Steel accounts for 13% of Harmony’s procurement costs, which amounted to about R400million between 2002 and last year. Domestic steel prices increased at several times the inflation rate over this period. Had steel prices increased at the inflation rate of about 6% a year, Harmony would have saved roughly R100million in steel charges over the four-year period — equivalent to R1,7billion over the average life of its mines. This is enough to sink a new shaft or develop a new mine, said Swanepoel.

“Obviously we want to bring down the cost of steel for ourselves, but it would be a huge benefit to the economy if all steel consumers were given some relief,” he said.

Mittal’s pricing practices were subject to forensic examination by lawyers representing the mining groups. They argued that smaller local customers are often charged above the import parity price. Only large customers such as automobile manufacturers and packaging producers were entitled to substantial discounts. Automobile manufacturers have some capacity to bypass Mittal through their global supplier networks, and packaging companies are able to switch to alternative materials such as plastic. It was argued that Mittal keeps them as customers by offering special discounts, but the same discounts are not available to those who buy in smaller quantities and have no alternative sources of supply.

Harmony and Durban Deep allege that there is no effective competition in the domestic steel sector. Highveld Steel poses “no significant competitive challenge to Mittal” said Unterhalter, and follows Mittal’s price increases in a predictable way.

Unterhalter then produced evidence showing Mittal’s average domestic prices were between 46% and 76% higher than similar products on the export markets. There were also wide variances in net realised prices. “If one looks at the difference between local net realised prices and export net realised prices, year by year, one sees very considerable differences. In 2002, that difference was of the order of 53%, 2003 of the order of 83%, 2004, 66% and in 2005 it is 50%. So, one sees very, very significant differences between these prices, the average export price and the price that is charged domestically,” he told the tribunal.

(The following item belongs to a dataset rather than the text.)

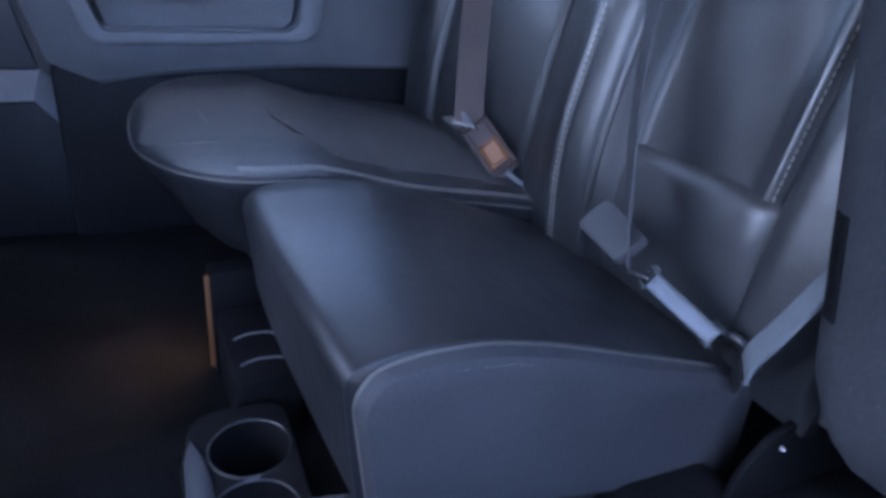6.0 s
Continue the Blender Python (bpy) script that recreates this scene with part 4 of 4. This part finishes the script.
cover = part("hinge_cover", prism([(0.66, 0.872), (0.687, 0.838), (0.650, 0.776), (0.556, 0.766), (0.536, 0.800), (0.592, 0.820)], "x", -0.45, -0.424, 0.003), PLASTIC_PALE, door1, "pale hinge-side cover")
bm = prism([(0.650, 0.774), (0.625, 0.661), (0.60, 0.50), (0.545, 0.50), (0.576, 0.732), (0.556, 0.764)], "x", -0.46, -0.424, 0)
for v in bm.verts:
    if v.co.x > -0.44:
        v.co.x += 0.20 * (0.776 - v.co.z)
bmesh.ops.bevel(bm, geom=bm.edges[:], offset=0.003, segments=2, profile=0.5, affect="EDGES")
part("lower_facet", bm, PLASTIC_PALE, cover)
part("cover_rib", prism([(0.689, 0.838), (0.698, 0.826), (0.667, 0.762), (0.641, 0.625), (0.622, 0.50), (0.602, 0.50), (0.627, 0.661), (0.652, 0.776)], "x", -0.45, -0.419, 0.003), PLASTIC_PALE, cover)
part("hinge_flange", prism([(0.700, 0.826), (0.763, 0.840), (0.752, 0.567), (0.748, 0.50), (0.624, 0.50), (0.643, 0.625), (0.669, 0.762)], "x", -0.45, -0.427, 0.003), PLASTIC_GREY, door1, "grey textured hinge flange")
part("cover_cap", prism(rounded([(0.660, 0.886), (0.718, 0.898), (0.764, 0.845), (0.690, 0.838)], 0.012, 4), "x", -0.45, -0.415, 0.008), PLASTIC_GREY, door1, "dark rounded cap")
part("lower_cover", prism([(0.531, 0.797), (0.571, 0.730), (0.585, 0.62), (0.56, 0.50), (0.47, 0.50), (0.46, 0.745)], "x", -0.45, -0.436, 0.003), PLASTIC_PALE, door1, "pale lower cover")
part("check_strap", tube(smooth([(-0.420, 0.572, 0.735), (-0.408, 0.600, 0.68), (-0.405, 0.625, 0.62), (-0.41, 0.645, 0.55)], 5), 0.011, 8, (0, 1, 0)), PLASTIC, door1, "dark door check strap")
part("window_frame", box((-0.53, 0.68, 1.10), (-0.48, 0.735, 1.78), 0.008), PLASTIC, door1)
part("window_trim", box((-0.50, 0.664, 1.12), (-0.472, 0.680, 1.76), 0.004), PLASTIC_PALE, door1, "pale window channel")
part("window", box((-0.512, -0.30, 1.10), (-0.507, 0.67, 1.72), 0), GLASS, door1, "clear door glass").visible_shadow = False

In a similar case, gas cylinder and outdoor equipment manufacturer Cadac has claimed before the Competition Commission that Mittal is in breach of the Competition Act because it engages in price discrimination by offering different prices to different customers. Cadac’s production manager, Miloch Despotovich, said overseas customers are able to land Mittal steel at 35% below what it would cost local customers who drive down to Vanderbijlpark to pick it up themselves. This case is likely to be heard in June.

“The system of pricing steel in South Africa encourages exports; it does not encourage local production,” said Despotovich.

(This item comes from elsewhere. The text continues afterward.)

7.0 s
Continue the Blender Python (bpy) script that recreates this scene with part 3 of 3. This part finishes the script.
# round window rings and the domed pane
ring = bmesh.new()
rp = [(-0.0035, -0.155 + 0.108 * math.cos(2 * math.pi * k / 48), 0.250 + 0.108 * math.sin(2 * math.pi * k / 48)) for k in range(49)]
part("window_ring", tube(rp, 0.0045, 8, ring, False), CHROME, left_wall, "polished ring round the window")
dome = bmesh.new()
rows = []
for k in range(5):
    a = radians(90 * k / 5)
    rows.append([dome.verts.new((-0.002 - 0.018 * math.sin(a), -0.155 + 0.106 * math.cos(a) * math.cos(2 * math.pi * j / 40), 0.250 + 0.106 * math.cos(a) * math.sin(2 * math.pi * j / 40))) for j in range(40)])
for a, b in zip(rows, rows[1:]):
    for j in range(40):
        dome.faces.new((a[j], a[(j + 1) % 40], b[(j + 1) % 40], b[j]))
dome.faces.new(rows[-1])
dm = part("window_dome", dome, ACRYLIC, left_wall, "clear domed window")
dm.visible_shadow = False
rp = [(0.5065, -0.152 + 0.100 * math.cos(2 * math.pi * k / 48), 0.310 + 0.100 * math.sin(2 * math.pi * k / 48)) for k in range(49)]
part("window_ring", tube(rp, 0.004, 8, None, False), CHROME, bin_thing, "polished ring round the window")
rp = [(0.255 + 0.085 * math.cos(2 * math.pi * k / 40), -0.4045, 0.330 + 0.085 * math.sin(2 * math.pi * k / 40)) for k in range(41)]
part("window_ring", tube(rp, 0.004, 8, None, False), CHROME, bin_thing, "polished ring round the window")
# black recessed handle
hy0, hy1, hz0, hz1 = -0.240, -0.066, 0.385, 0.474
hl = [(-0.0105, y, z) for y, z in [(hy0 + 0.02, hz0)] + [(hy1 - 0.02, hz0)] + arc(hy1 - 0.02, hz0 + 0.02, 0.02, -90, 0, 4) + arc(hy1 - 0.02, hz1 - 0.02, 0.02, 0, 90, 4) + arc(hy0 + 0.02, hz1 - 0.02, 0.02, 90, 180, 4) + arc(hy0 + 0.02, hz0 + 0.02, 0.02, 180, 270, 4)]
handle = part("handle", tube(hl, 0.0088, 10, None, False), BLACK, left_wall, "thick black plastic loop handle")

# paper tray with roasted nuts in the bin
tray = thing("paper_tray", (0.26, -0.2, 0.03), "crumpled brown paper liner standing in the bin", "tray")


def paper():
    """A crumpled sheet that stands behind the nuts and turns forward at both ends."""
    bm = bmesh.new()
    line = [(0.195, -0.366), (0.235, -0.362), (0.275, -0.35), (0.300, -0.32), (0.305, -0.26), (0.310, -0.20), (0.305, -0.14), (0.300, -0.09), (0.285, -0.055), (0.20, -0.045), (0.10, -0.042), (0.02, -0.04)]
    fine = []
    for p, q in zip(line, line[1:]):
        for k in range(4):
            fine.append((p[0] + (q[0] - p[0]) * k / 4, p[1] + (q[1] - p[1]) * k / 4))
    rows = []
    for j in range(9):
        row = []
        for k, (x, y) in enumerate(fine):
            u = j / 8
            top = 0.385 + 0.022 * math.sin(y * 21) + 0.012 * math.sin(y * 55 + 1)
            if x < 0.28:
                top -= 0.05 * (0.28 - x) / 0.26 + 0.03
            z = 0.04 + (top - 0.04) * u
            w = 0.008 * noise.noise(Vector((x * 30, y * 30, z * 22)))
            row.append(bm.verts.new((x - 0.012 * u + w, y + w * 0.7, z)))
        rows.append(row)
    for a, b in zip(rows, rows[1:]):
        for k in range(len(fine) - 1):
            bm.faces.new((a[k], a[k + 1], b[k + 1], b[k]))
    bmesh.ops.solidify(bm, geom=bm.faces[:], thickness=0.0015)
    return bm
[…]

Large-volume domestic customers account for about a third of Mittal’s domestic sales, a further 15% going to those involved in the secondary exports of steel, which qualify for a subsidy. A sizable quantity of Mittal’s domestic product attracts the top price, which is import parity pricing or above, the tribunal heard.

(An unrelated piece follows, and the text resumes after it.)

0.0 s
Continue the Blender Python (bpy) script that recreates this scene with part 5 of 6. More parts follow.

Evidence was produced at the tribunal showing Mittal was the world’s third-lowest cost producer of steel in 2004. This was not surprising, said Unterhalter. Mittal’s Vanderbijlpark plant, south of Johannesburg, is situated at the heart of the country’s industrial economy and has access to cheap iron ore, coal and electricity. Under an agreement struck at the time of the unbundling of Kumba Resources (the mining business formerly part of Iscor/Mittal), it secures iron ore at cost plus 3%. Mittal also has beneficial deals on the purchase of zinc and its labour costs are low relative to many other countries. The only raw-material input cost where international prices apply to any degree is coking coal, much of which it imports.

“So, one asks oneself, if you are the cheapest, one of the very cheapest producers in the world and you are located, as Vanderbijlpark is, close to its central markets with these cheap inputs, how is it that local customers are being charged 40, 50, 60, 70, 80 percent more than customers located elsewhere?” asked Unterhalter.

Mittal’s legal counsel, Chris Loxton, argued that Mittal was obliged to export because of its excess production capacity, and had one of the highest percentage of exports to internal sales in the world. These exports cover its variable costs, not its total costs. If Mittal were to sell steel at export prices only, “it would mean that in the long term Mittal would not be a viable concern”.